Some of you have been really hurt.  Your dad left you.  Your spouse cheated on you.  Your wife or husband left you.  You were verbally and or physically abused.  Those are not ideal, but they are real, for you, they are reality.  And you know what?  I am so sorry.  I can’t begin know how you must feel in your situation, but I do know that anything less than the biblical ideal usually results in pain and brokenness.

So the church is here for you, not to condemn you, but to be a safe haven for you, a place that will rally around you and do whatever is possible as the hands and feet of Jesus to help bring healing to your soul.  To some degree we all fall short of the ideal and we are a church that recognizes that, understands that and welcomes you wherever you are without condemnation.

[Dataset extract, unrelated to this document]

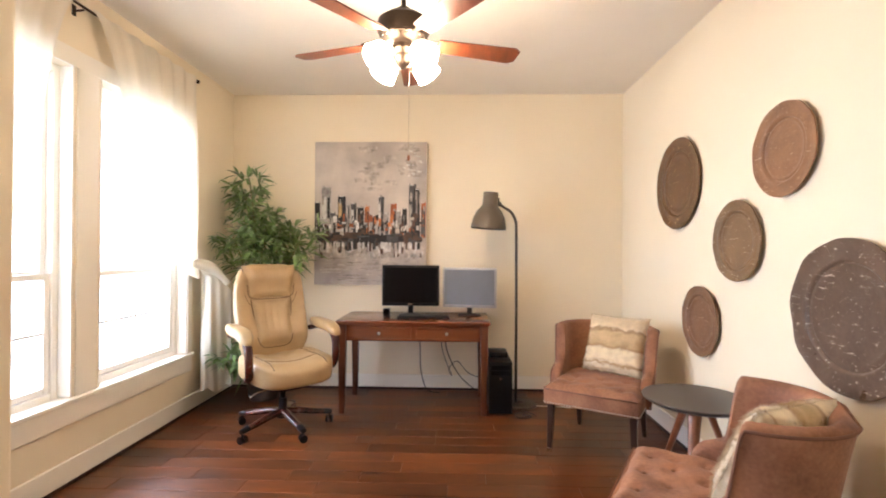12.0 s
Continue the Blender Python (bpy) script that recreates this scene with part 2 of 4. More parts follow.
def solid(name, bm, mat, label, category, group="", kind="", smooth=40):
    return tagged(new(name, finish(name, bm, mat, smooth)), label, category, group, kind)


def B():
    return bmesh.new()


def boxes(*rows):
    bm = B()
    for r in rows:
        box(bm, *r)
    return bm


# ---- the setting ----
XW, XE0, XE1, YS, YN = -4.14, -0.63, -0.50, -0.68, 3.09
ZC, ZH = 2.845, 3.08
HEAD = 2.38
FE, YD0, YD1 = 1.62, -0.20, -0.05


def structure(name, bm, mat, label, smooth=0):
    return solid(name, bm, mat, label, "structure", kind="structure", smooth=smooth)


structure("wall_west", boxes((XW - 0.12, XW, YS - 0.2, YN + 0.15, -0.05, 3.2)), PAINT, "cream painted office wall behind the desk")
WX = [(-3.345, -2.39), (-2.19, -1.235)]
WZ0, WZ1 = 0.47, 2.37
YS1 = YS - 0.16
structure("wall_south", boxes((XW, -3.345, YS1, YS, 0, ZC), (-2.39, -2.19, YS1, YS, WZ0, WZ1), (-1.235, -0.495, YS1, YS, 0, ZC),
                              (-3.345, -1.235, YS1, YS, 0, WZ0), (-3.345, -1.235, YS1, YS, WZ1, ZC)), PAINT, "cream painted office wall with two tall windows")
structure("wall_north", boxes((XW, XE0, YN, YN + 0.15, 0, 3.2), (XE0, -0.30, YN - 0.04, YN + 0.11, 0, 3.2), (1.075, FE + 0.12, YN - 0.04, YN + 0.11, 0, 3.2),
                              (-0.30, 1.075, YN - 0.04, YN + 0.11, 2.47, 3.2)), PAINT, "cream painted wall with the wide opening to the hall")


def bullnose_pier(bm, x0, x1, y0, y1, y_end, z0, z1, r=0.02):
    """A wall stub whose two corners at y_end are rounded."""
    other = y0 if y_end == y1 else y1
    sgn = 1 if y_end > other else -1
    pts = [(x0, other)]
    for cx, a0 in ((x0 + r, 180), (x1 - r, 90)):
        for k in range(7):
            a = radians(a0 - 15 * k)
            pts.append((cx + r * math.cos(a), y_end - sgn * r + sgn * r * math.sin(a)))
    pts.append((x1, other))
    lo = [bm.verts.new((x, y, z0)) for x, y in pts]
    hi = [bm.verts.new((x, y, z1)) for x, y in pts]
    bm.faces.new(lo[::-1]), bm.faces.new(hi)
    for k in range(len(pts)):
        bm.faces.new((lo[k], lo[(k + 1) % len(pts)], hi[(k + 1) % len(pts)], hi[k]))
    bmesh.ops.recalc_face_normals(bm, faces=bm.faces)
    return bm


bm = bullnose_pier(B(), XE0, XE1, 2.67, YN - 0.04, 2.67, 0, HEAD)
bullnose_pier(bm, XE0, XE1, YS, 0.475, 0.475, 0, HEAD)
box(bm, XE0, XE1, YS, YN - 0.04, HEAD, 3.2)
structure("wall_east", bm, PAINT, "cream painted wall with the rounded corners of the office opening", smooth=35)
structure("wall_front", boxes((XE1, -0.21, YD0, YD1, 0, 3.2), (0.775, FE, YD0, YD1, 0, 3.2), (-0.21, 0.775, YD0, YD1, 2.47, 3.2)), PAINT, "cream painted entry wall around the front door")
structure("wall_foyer", boxes((FE, FE + 0.12, YD0, YN - 0.04, 0, 3.2)), PAINT, "plain cream painted foyer wall")
structure("ceiling", boxes((XW, XE0, YS, YN, ZC, ZC + 0.12)), CEIL, "white office ceiling")
structure("ceiling_foyer", boxes((XE1, FE, YD1, YN - 0.04, ZH, ZH + 0.12)), CEIL, "white foyer ceiling")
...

We are all flawed, fallen creatures, and broken to some degree and we are all equal at the foot of the cross.  From the foot of the cross, we cry out to our Heavenly Father, saying, “Thank you for sending your Son to be the atoning sacrifice, to pay the penalty for our shortcomings and as we hone in on family, we are all painfully aware of our shortcomings there.  But we love you, O God, we are aware of your ideal and we trust you as the creator of sex, marriage, family, and relationships, so out of a love for you we want to honor you by striving for that ideal.  Protect us from pride and condemnation.  Teach us and help us to make our families a fortune.”